• [Provided information]:
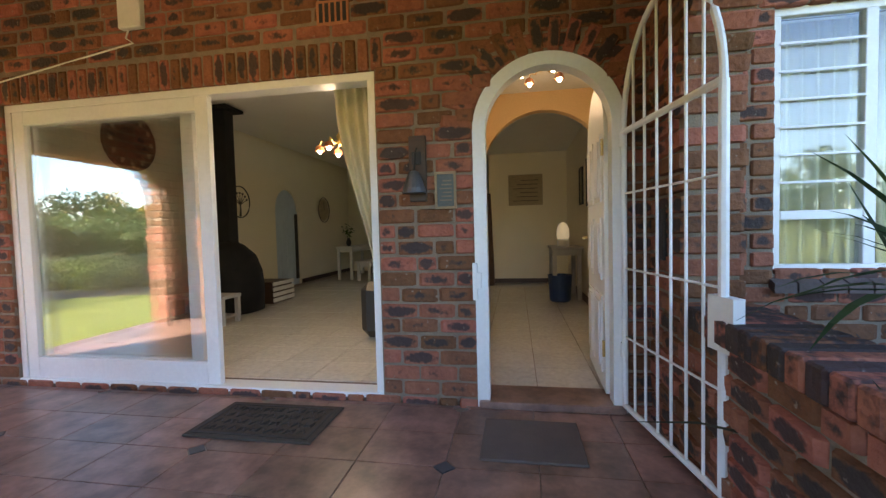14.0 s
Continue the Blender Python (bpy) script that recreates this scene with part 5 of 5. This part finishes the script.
# low bench with a green clock before the stove
lb = holder("low_bench", (5.4, 13.2, .18), "grey wooden low bench beside the stove", "bench")
part("seat", Geo().box(5.2, 5.55, 12.95, 13.75, .50, .54, .006), GREYWOOD, lb)
for x in (5.23, 5.52):
    for y in (12.99, 13.71):
        part("leg", Geo().box(x - .025, x + .025, y - .025, y + .025, .18, .50), GREYWOOD, lb)
part("shelf", Geo().box(5.22, 5.53, 12.98, 13.72, .26, .28), GREYWOOD, lb)
ck = holder("green_clock", (5.35, 13.25, .28), "round lime green clock on the bench shelf", "clock")
part("case", Geo().tube([(5.30, 13.25, .385), (5.36, 13.25, .385)], .10, 20), L_LIGHT, ck)
part("dial", Geo().tube([(5.294, 13.25, .385), (5.2995, 13.25, .385)], .075, 20), WHITE, ck)
# slatted log crate
cr = holder("log_crate", (7.0, 13.55, .18), "wooden log crate with pale slatted front", "crate")
part("body", Geo().box(6.75, 7.3, 13.25, 13.9, .18, .52, .006), DARKWOOD, cr)
for k in range(4):
    part("slat", Geo().box(6.72, 7.33, 13.225, 13.245, .21 + k * .085, .265 + k * .085), WHITEWOOD, cr)
# arched pale blue door in the side wall
ad2 = holder("inner_door", (8.9, YL, .18), "pale blue arched inner door, closed", "door")
part("leaf", Geo().box(8.46, 9.34, YL + .03, YL + .06, .18, 1.76).add([(8.9 + .44 * math.cos(math.pi * k / 16), YL + .045, 1.755 + .44 * math.sin(math.pi * k / 16)) for k in range(17)], [tuple(range(17))]), PALEBLUE, ad2)
for x in (8.62, 8.9):
    part("panel", Geo().box(x - .02, x + .2, YL + .018, YL + .03, .4, 1.5, .004), PALEBLUE, ad2)
part("strap_hinge", Geo().box(9.22, 9.33, YL + .015, YL + .03, .3, 1.7), BLACK, ad2)


def wall_disc(name, x, z, r, label, material):
    h = holder(name, (x, YL, z), label, "wall decoration")
    part("ring", Geo().tube([(x + r * math.cos(2 * math.pi * k / 24), YL - .015, z + r * math.sin(2 * math.pi * k / 24)) for k in range(25)], .011, 6), material, h)
    return h


h = wall_disc("tree_ornament", 7.35, 1.85, .27, "dark metal tree-in-a-ring wall ornament", BLACK)
rr = random.Random(4)
part("trunk", Geo().tube([(7.35, YL - .015, 1.60), (7.36, YL - .015, 1.75), (7.34, YL - .015, 1.86)], [.022, .014, .01], 6), BLACK, h)
for k in range(7):
    a = .35 + k * .4
    part("branch", Geo().tube([(7.35, YL - .015, 1.80), (7.35 + .12 * math.cos(a), YL - .015, 1.82 + .1 * math.sin(a)), (7.35 + .22 * math.cos(a), YL - .015, 1.84 + .18 * math.sin(a))], [.008, .006, .003], 5), BLACK, h)
    part("leaf", Geo().ball((7.35 + .2 * math.cos(a), YL - .015, 1.84 + .165 * math.sin(a)), (.03, .006, .022), 7, 4), BLACK, h)
h = wall_disc("wall_clock", 10.6, 1.85, .3, "round dark framed wall clock", DARKWOOD)
part("dial", Geo().tube([(10.6, YL - .012, 1.85), (10.6, YL - .002, 1.85)], .27, 24), CANVAS, h)
part("clock_pointer", Geo().box(10.59, 10.61, YL - .02, YL - .014, 1.85, 2.05), BLACK, h)

# console tables, cabinet, sofa
def table(name, x0, x1, y0, y1, z, label, material, shelf=None):
    h = holder(name, ((x0 + x1) / 2, (y0 + y1) / 2, .18), label, "table")
    part("tabletop", Geo().box(x0, x1, y0, y1, z - .04, z, .006), material, h)
    part("apron", Geo().box(x0 + .05, x1 - .05, y0 + .04, y1 - .04, z - .13, z - .04), material, h)
    for x in (x0 + .05, x1 - .05):
        for y in (y0 + .05, y1 - .05):
            part("leg", Geo().box(x - .03, x + .03, y - .03, y + .03, .18, z - .04, .004), material, h)
    if shelf:
        part("shelf", Geo().box(x0 + .03, x1 - .03, y0 + .03, y1 - .03, shelf, shelf + .025), material, h)
    return h


table("console_table", 9.9, 11.5, 13.2, 13.6, .95, "long white console table by the wall", WHITEWOOD)
table("low_white_bench", 9.7, 11.2, 12.7, 13.05, .62, "white slatted bench before the table", WHITEWOOD)
vs = holder("vase_with_twigs", (10.2, 13.4, .95), "small dark vase with green twigs", "vase")
part("vase", Geo().lathe(10.2, 13.4, [(.03, .95), (.05, .97), (.06, 1.05), (.03, 1.13), (.035, 1.15), (.01, 1.15)], 12), BLACK, vs)
leafy("twig", [leaf_faces(blob_points(60, (10.2, 13.4, 1.33), (.14, .12, .16), .2)[0], .07)], L_MID, vs)
cb = holder("dark_cabinet", (11.6, 12.6, .18), "tall dark wooden cabinet against the back wall", "cabinet")
part("body", Geo().box(11.7, 12.15, 11.4, 13.4, .18, 1.9, .01), DARKWOOD, cb)
for y in (11.45, 12.42):
    d = part("door", Geo().box(11.68, 11.70, y, y + .93, .28, 1.85, .004), DARKWOOD, cb)
sf = holder("leather_sofa", (5.3, 10.7, .18), "black leather sofa behind the curtain", "sofa")
part("seat", Geo().box(4.85, 6.6, 10.35, 11.0, .25, .55, .05), LEATHER, sf)
part("backrest", Geo().box(4.85, 6.6, 10.15, 10.42, .3, 1.0, .07), LEATHER, sf)
part("armrest", Geo().box(4.62, 4.90, 10.2, 11.02, .22, .78, .08), LEATHER, sf)

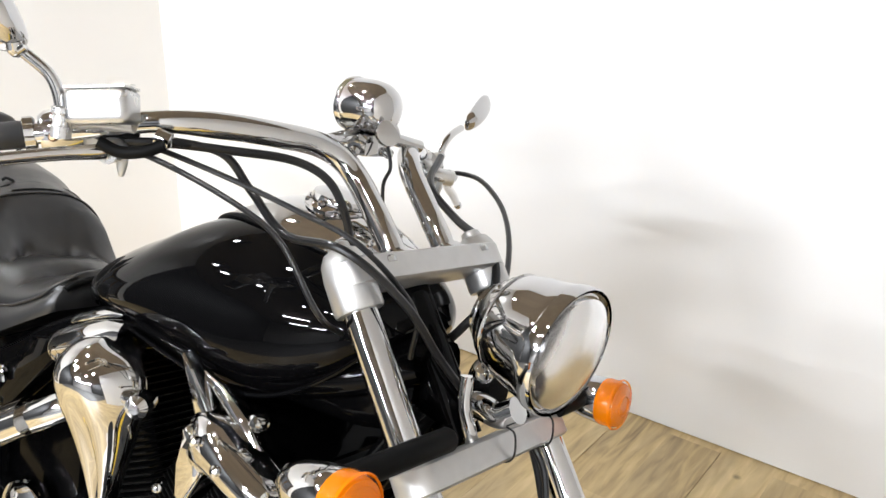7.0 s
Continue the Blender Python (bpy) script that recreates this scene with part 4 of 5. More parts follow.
def rear_fender():
    rows = []
    c = Vector((-1.62, 0, 0.33))
    for k in range(41):
        a = radians(62 - 150 * k / 40)
        w = 0.118
        r = 0.375
        rows.append([c + Vector(((r - 0.09 * (1 - abs(math.cos(t)) ** 0.6)) * math.sin(a), w * math.sin(t), (r - 0.09 * (1 - abs(math.cos(t)) ** 0.6)) * math.cos(a))) for t in (radians(-90 + 180 * j / 22) for j in range(23))])
    f = part("rear_fender", loft(rows, closed=False), M_PAINT, bike, "glossy black rear mudguard")
    sol = f.modifiers.new("thickness", "SOLIDIFY")
    sol.thickness = 0.003
    part("tail_light", lathe([(0, 0.03), (0.012, 0.036), (0.035, 0.032), (0.05, 0.018), (0.054, 0.001)], (-1.905, 0.0, 0.645), (-1, 0, 0.15), 30), M_RED, f, "red tail light")
    part("tail_bezel", lathe([(-0.02, 0.02), (-0.01, 0.036), (0.012, 0.040), (0.016, 0.036)], (-1.905, 0.0, 0.645), (-1, 0, 0.15), 30), M_CHROME, f)
    return f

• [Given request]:
Pick out all the lines with the word "Python" in them and copy them.

• [Written solution]:
Continue the Blender Python (bpy) script that recreates this scene with part 5 of 5. This part finishes the script.
Continue the Blender Python (bpy) script that recreates this scene with part 4 of 5. More parts follow.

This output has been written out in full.